The state of Kansas has agreed to pay a man $1.1 million after significant doubt was cast on his guilt.
How did this happen?
Richard Anthony Jones, 42, has spent the last 17 years in prison for a robbery that he has always insisted he didn't commit. There was never any hard evidence to link him to the crime, but he was found guilty based on the testimony of eyewitnesses who identified him as the culprit.
However, thanks to work by the Midwest Innocence Project and the Paul E. Wilson Defender Project, the state was presented with new information: a man who looked almost exactly like Jones lived right near the site of the robbery at the time the crime occurred. This man's face had not been present in a set of photos that had been presented to the eyewitnesses. In fact, none of the photos they were shown looked like the description they had given, except for Jones.
The lawyers working to free Jones argued that the way this was handled was "highly suggestive" to the witnesses. When the original eyewitnesses were shown the pictures of Jones and the other man, they could not say for certain which man had committed the crime.
While the other man has not been charged with the nearly two-decades-old robbery, this evidence was enough for District Judge Kevin Moriarty to order Jones to be released.

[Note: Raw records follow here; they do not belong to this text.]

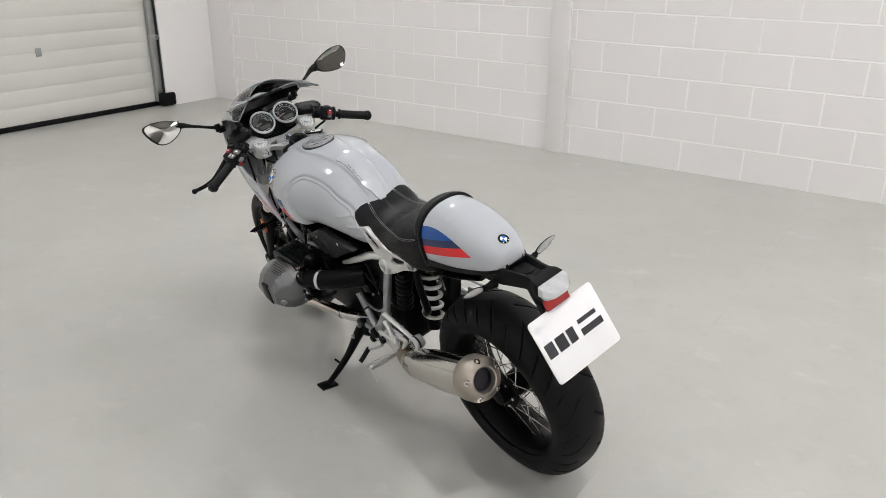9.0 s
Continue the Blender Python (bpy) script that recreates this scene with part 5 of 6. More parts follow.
# ignition lock in front of the tank
LOCKN = V(-0.42, -0.10, 0.90).normalized()
bm = bmesh.new()
lc = V(1.036, 0.000, 0.947)
lathe(bm, [(0.036, -0.090), (0.0375, -0.035), (0.037, -0.012), (0.035, -0.003), (0.033, 0.0), (0.027, 0.0), (0.026, -0.004), (0.010, -0.004)], lc, LOCKN, 40)
box(bm, lc + V(0.032, 0.016, -0.060), (0.075, 0.080, 0.085), Matrix.Rotation(0.35, 3, "Y"), 0.022, 4)
lock = part("ignition_lock", bm, M_BLACK, bike, "black ignition lock housing")
bm = bmesh.new()
lathe(bm, [(0.0245, -0.004), (0.0245, 0.001), (0.0225, 0.002), (0.0195, 0.002), (0.0185, -0.001), (0.012, -0.001), (0.0115, 0.004), (0.001, 0.004)], lc, LOCKN, 36)
part("lock_barrel", bm, M_SATIN, lock, "stepped black lock barrel")

# front mudguard
bm = bmesh.new()
rows = []
for i in range(41):
    a = radians(71 + (147 - 71) * i / 40)
    R0 = 0.335 + 0.012 * math.sin(math.pi * i / 40)
    wl = 0.074 * (0.10 + 0.90 * math.sin(math.pi / 2 * min(1.0, i / 11)) ** 0.8) * (0.62 + 0.38 * (1 - smooth(33, 40, i)))
    side = 0.036 * math.sin(math.pi / 2 * min(1.0, i / 12)) * (1 - 0.3 * smooth(34, 40, i)) + 0.004
    row = []
    for j in range(21):
        b = -1 + 2 * j / 20
        ang = b * 1.45
        y = wl * math.sin(ang) / math.sin(1.45)
        r = R0 - side * (1 - math.cos(ang)) / (1 - math.cos(1.45))
        row.append(V(FRONT.x + r * math.cos(a), y, FRONT.z + r * math.sin(a)))
    rows.append(row)
loft(bm, rows, cap=False, closed=False)
guard = part("front_mudguard", bm, M_WHITE, bike, "gloss white front mudguard", 60)
g2 = guard.modifiers.new("thickness", "SOLIDIFY")
g2.thickness = 0.003
BRACKET = rounded([V(1.412, 0.735), V(1.380, 0.728), V(1.327, 0.700), V(1.340, 0.659), V(1.355, 0.645), V(1.383, 0.651), V(1.405, 0.664), V(1.400, 0.680), V(1.384, 0.686), V(1.390, 0.718)], 0.007, 4)
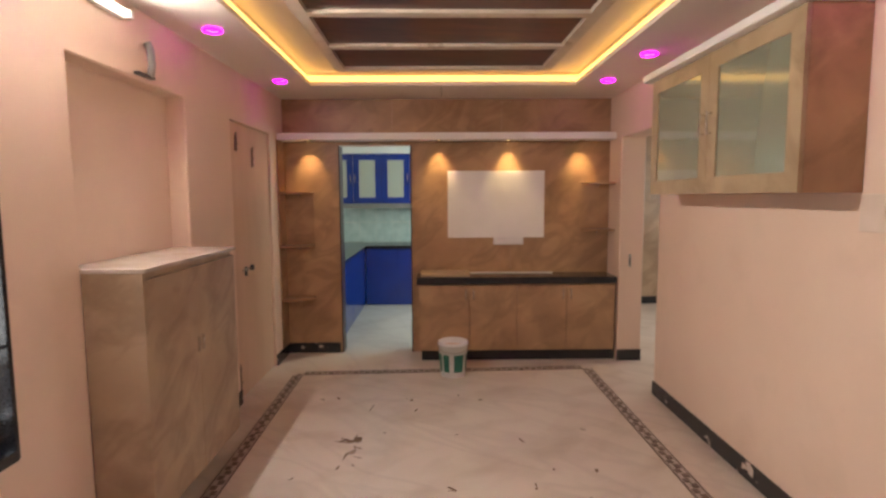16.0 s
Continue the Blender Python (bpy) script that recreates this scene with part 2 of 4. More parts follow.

Jones told KDAF-TV that "belief in God and praying" kept him strong during his time in prison. He also said that he plans to look to the future instead of dwelling on the past and that he thinks that this experience has given him "a platform to speak for people who can't speak for themselves."
The overturned conviction was only the beginning. Jones also became the first person to get a compensated for his wrongful imprisonment under a new Kansas state law.
The payout in his case added up to $1,103,945. He was also granted a certificate of innocence, which could be crucial if he tries to get a job after so long in prison, as well as counseling and two years of state-provided health care.